Forty-five years ago this week, the Peytons and the Bowens took part in Huntington's worst kept secret of the season, picking at the PRE-grand opening of fiddler Joe Dobbs’ famed music store, Fret ’n Fiddle on West 14th Street. By Thanksgiving 1976, Joe and his brother Dennis were just firming up plans for what would become that West Virginia institution.
“Though we opened the store with less than $200,” Joe later recalled in his book Country Fiddler, “we had a backlog of repair work. It was our only income in the beginning.” But they also had something else: a lot of local good will.
By then, Joe had been in our circle of friends for only about a year and a half — David and Charlie had met Joe at Huntington’s Dogwood Arts and Crafts in April 1975 — but he already was a mainstay in the new Flood, having begun a lifelong friendship with them and with the band’s other founder, Roger Samples. Joe and Dennis — who had just moved his family to West Virginia from Louisiana — were also jamming regularly with The Flood’s extended family of friends, like Susan and David Holbrook, Bill Hoke, Jack Nuckols and Ron Sanders of The Kentucky Foothill Ramblers, Buddy Griffin and The Samples Brothers, Bob and Cathie Toothman, and many more.
By November 1976, The Dobbs brothers still were a few months away from inviting in the public, but it was only natural while the store was still a-borning that they would call on The Flood and friends to come out and bless the new enterprise. It was the night before Thanksgiving, come they did! Pickers and singers filled the new little shop in the space the Dobbses had rented in a yellow brick building at 524 West 14th Street in Huntington’s Old Central City district.
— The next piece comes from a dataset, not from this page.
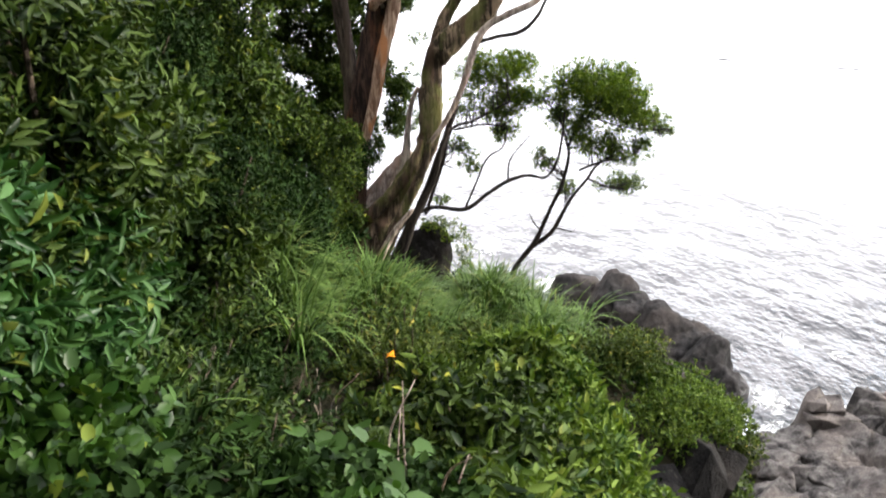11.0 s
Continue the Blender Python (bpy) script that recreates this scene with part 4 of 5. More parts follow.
limb('branch', [(-14.79, -4.06, 16.62, 0.055), (-14.94, -3.48, 16.48, 0.050), (-15.05, -2.97, 16.28, 0.046), (-15.11, -2.67, 15.90, 0.036), (-15.16, -2.36, 15.46, 0.023)], bark_dark, slope_pine)
limb('branch', [(-15.47, -2.35, 17.43, 0.028), (-15.43, -2.58, 17.76, 0.024), (-15.39, -2.79, 17.93, 0.019), (-15.34, -3.05, 18.08, 0.014)], bark_dark, slope_pine)
limb('branch', [(-15.45, -2.43, 17.26, 0.028), (-15.51, -2.05, 17.27, 0.019), (-15.59, -1.38, 17.43, 0.014)], bark_dark, slope_pine)
limb('branch', [(-15.11, -2.65, 14.37, 0.027), (-15.17, -2.27, 14.91, 0.022), (-15.28, -1.47, 14.96, 0.013)], bark_dark, slope_pine)
limb('branch', [(-15.12, -2.58, 15.24, 0.027), (-15.21, -2.04, 15.57, 0.023), (-15.26, -1.61, 15.68, 0.014)], bark_dark, slope_pine)
limb('branch', [(-15.11, -2.64, 14.81, 0.022), (-15.06, -2.95, 14.97, 0.018), (-15.03, -3.10, 15.08, 0.013)], bark_dark, slope_pine)
limb('twig', [(-15.48, -2.26, 17.32, 0.019), (-15.51, -2.07, 17.55, 0.014), (-15.52, -1.98, 17.84, 0.010)], bark_dark, slope_pine)
limb('twig', [(-15.50, -2.15, 17.57, 0.019), (-15.50, -2.14, 17.81, 0.014), (-15.48, -2.25, 18.12, 0.010)], bark_dark, slope_pine)
limb('twig', [(-15.43, -2.58, 17.76, 0.019), (-15.43, -2.58, 17.96, 0.014), (-15.41, -2.68, 18.21, 0.010)], bark_dark, slope_pine)
limb('twig', [(-15.54, -1.81, 17.88, 0.019), (-15.56, -1.62, 17.98, 0.014), (-15.57, -1.53, 18.14, 0.010)], bark_dark, slope_pine)
limb('twig', [(-15.51, -2.04, 17.64, 0.019), (-15.53, -1.88, 17.45, 0.014), (-15.54, -1.83, 17.33, 0.009)], bark_dark, slope_pine)
limb('twig', [(-15.45, -2.43, 17.20, 0.019), (-15.43, -2.56, 17.22, 0.014), (-15.39, -2.80, 17.30, 0.009)], bark_dark, slope_pine)
limb('twig', [(-15.39, -2.79, 17.93, 0.019), (-15.40, -2.76, 18.09, 0.014), (-15.38, -2.83, 18.32, 0.010)], bark_dark, slope_pine)
limb('twig', [(-15.44, -2.53, 17.54, 0.019), (-15.46, -2.42, 17.74, 0.014), (-15.46, -2.41, 18.00, 0.010)], bark_dark, slope_pine)
limb('twig', [(-15.34, -3.05, 18.08, 0.019), (-15.34, -3.07, 18.22, 0.014), (-15.31, -3.20, 18.41, 0.010)], bark_dark, slope_pine)
limb('twig', [(-15.47, -2.32, 14.95, 0.018), (-15.50, -2.15, 15.02, 0.014), (-15.50, -2.10, 15.17, 0.009)], bark_dark, slope_pine)
limb('twig', [(-15.56, -1.64, 15.73, 0.018), (-15.58, -1.45, 15.80, 0.014), (-15.59, -1.36, 15.94, 0.009)], bark_dark, slope_pine)
limb('twig', [(-15.57, -1.50, 15.00, 0.018), (-15.58, -1.41, 15.04, 0.014), (-15.58, -1.44, 15.16, 0.009)], bark_dark, slope_pine)
pad = [(-15.09, -2.75, 16.89, 0.80, 0.16), (-15.18, -2.23, 16.74, 0.46, 0.11), (-15.21, -2.03, 16.13, 0.68, 0.16), (-15.26, -1.60, 16.02, 0.45, 0.11), (-15.18, -2.25, 15.88, 0.45, 0.16), (-15.11, -2.66, 16.29, 0.57, 0.09), (-15.26, -1.62, 15.46, 0.50, 0.18), (-15.23, -1.84, 15.24, 0.45, 0.11), (-15.28, -1.41, 15.12, 0.45, 0.16), (-15.32, -0.94, 16.41, 0.23, 0.09), (-15.23, -1.90, 17.02, 0.30, 0.12), (-15.16, -2.36, 15.46, 0.45, 0.09), (-15.2, -3.83, 16.82, 0.5, 0.16), (-15.2, -3.25, 16.64, 0.5, 0.18), (-15.2, -2.7, 17.02, 0.4, 0.16), (-15.2, -2.77, 16.47, 0.45, 0.16), (-15.2, -2.24, 16.07, 0.4, 0.14), (-15.2, -1.7, 15.93, 0.35, 0.14), (-15.2, -2.12, 16.35, 0.35, 0.12), (-15.2, -1.49, 15.44, 0.3, 0.12), (-15.2, -3.05, 15.98, 0.4, 0.14), ]
dark_conifer = thing('dark_conifer', (-12.2, -4.6, 10.0), 'tall dark conifer with dense layered foliage', 'conifer')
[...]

It would be the first of many jam sessions in that special spot before Fret 'n Fiddle moved to several new locations, eventually settling for good in St. Albans, WV.
Incidentally, also on hand that chilly November night was artist Sue Wroblewski, who sat in the corner making charcoal sketches of the goings-on. Among the images Sue saved on her pad that evening was this sketch of Charlie and Dave in mid-jam. Joe's daughter, Diana Johnson, remembers Sue -- a Michigan native then living with her husband and children at Mam-Maw Lake in East Lynn, WV -- also designed the Fret 'n Fiddle logo that Joe use the rest of his life. Besides sketches, Sue also restored old photos, custom-painted motorcycles and helmets and painted murals on vans.